Cette approche esthétique devient un rituel et un acte de représentation. C’est une approche critique de l’orientalisme, inséparable de la réalité et de son humanisme, contrairement aux représentations orientalistes qui ne voyaient pas l’humain et qui se préoccupaient surtout de leurs propres projections et de leur désir.
Ces photographies font partie d’une série de portraits de veuves ayant subi les violences de la guerre en Algérie. Ces femmes dans les portraits représentent une mémoire collective : ce sont les derniers témoins. Cependant, quand on évoque la guerre en Algérie, on n’y pense jamais, principalement parce que ni l’histoire officielle ni l’imagination populaire de la guerre ne les inclut ou très peu. Et pourtant, ces veuves faisaient vraiment partie de cette histoire et de cette guerre : elles ont souffert, résisté, perdu leurs maris. Cette série a contribué à les réintégrer comme une part importante de l’histoire, elle constitue aujourd’hui des archives.

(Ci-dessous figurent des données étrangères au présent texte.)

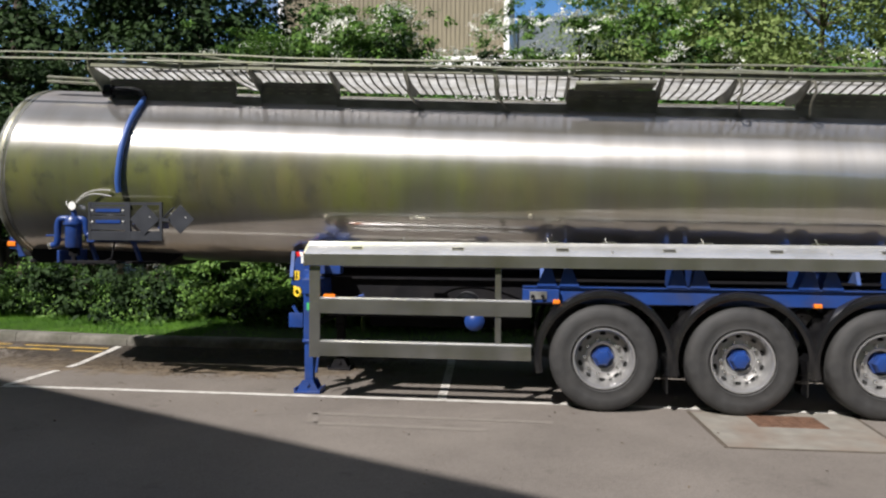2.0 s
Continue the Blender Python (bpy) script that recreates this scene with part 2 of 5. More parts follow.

De plus, je les ai transformées en sujet photographique, en réappropriant la surface de l’image. La lumière est très importante pour mon travail dans ces portraits, même si je m’intéresse évidemment aux visages de ces femmes - la lumière et la couleur aident à attirer l’attention sur les profondeurs de l’histoire écrite sur leurs corps et sur les silences qui les entourent. Je les ai toutes photographiées dans la même position : couchées sur le côté, avec une sorte d’aura (la lumière du Maghreb / La lumière en est un autre fondement : l’image se fait tableau, les corps sculptures) qui les envahit, dans un espace relativement sombre. Appropriation d’une lumière nouvelle et de couleurs inédites dans leur organisation.
Je me suis inspirée ici des peintures orientalistes, d’Ingres, de Fragonard, …. J’aime le contraste entre la sensualité inversée, la lascivité de leur posture et l’apparence crépusculaire de la pièce. Le halo me rappelle des sculptures de Bernini. Mon travail est une sorte de réinterprétation des «grands maîtres» de l’Europe qui ont écrit nos corps dans l’imaginaire «occidental». Je définis l’orientalisme et m’oppose radicalement à cette interprétation. Les scènes orientalistes habituelles s’attachent à l’exotisme de la vie intime des harems, aux guerriers héroïques, aux villes d’un monde mythique que l’on redécouvre. Tout cela est interprété et idéalisé à travers la vision occidentale de l’époque. Aussi, ces peintres tentent d’opérer une fusion contre-nature : allier le réel à l’imaginaire, ce qui donne un kitsch exotique, une forme de pittoresque sans frontières.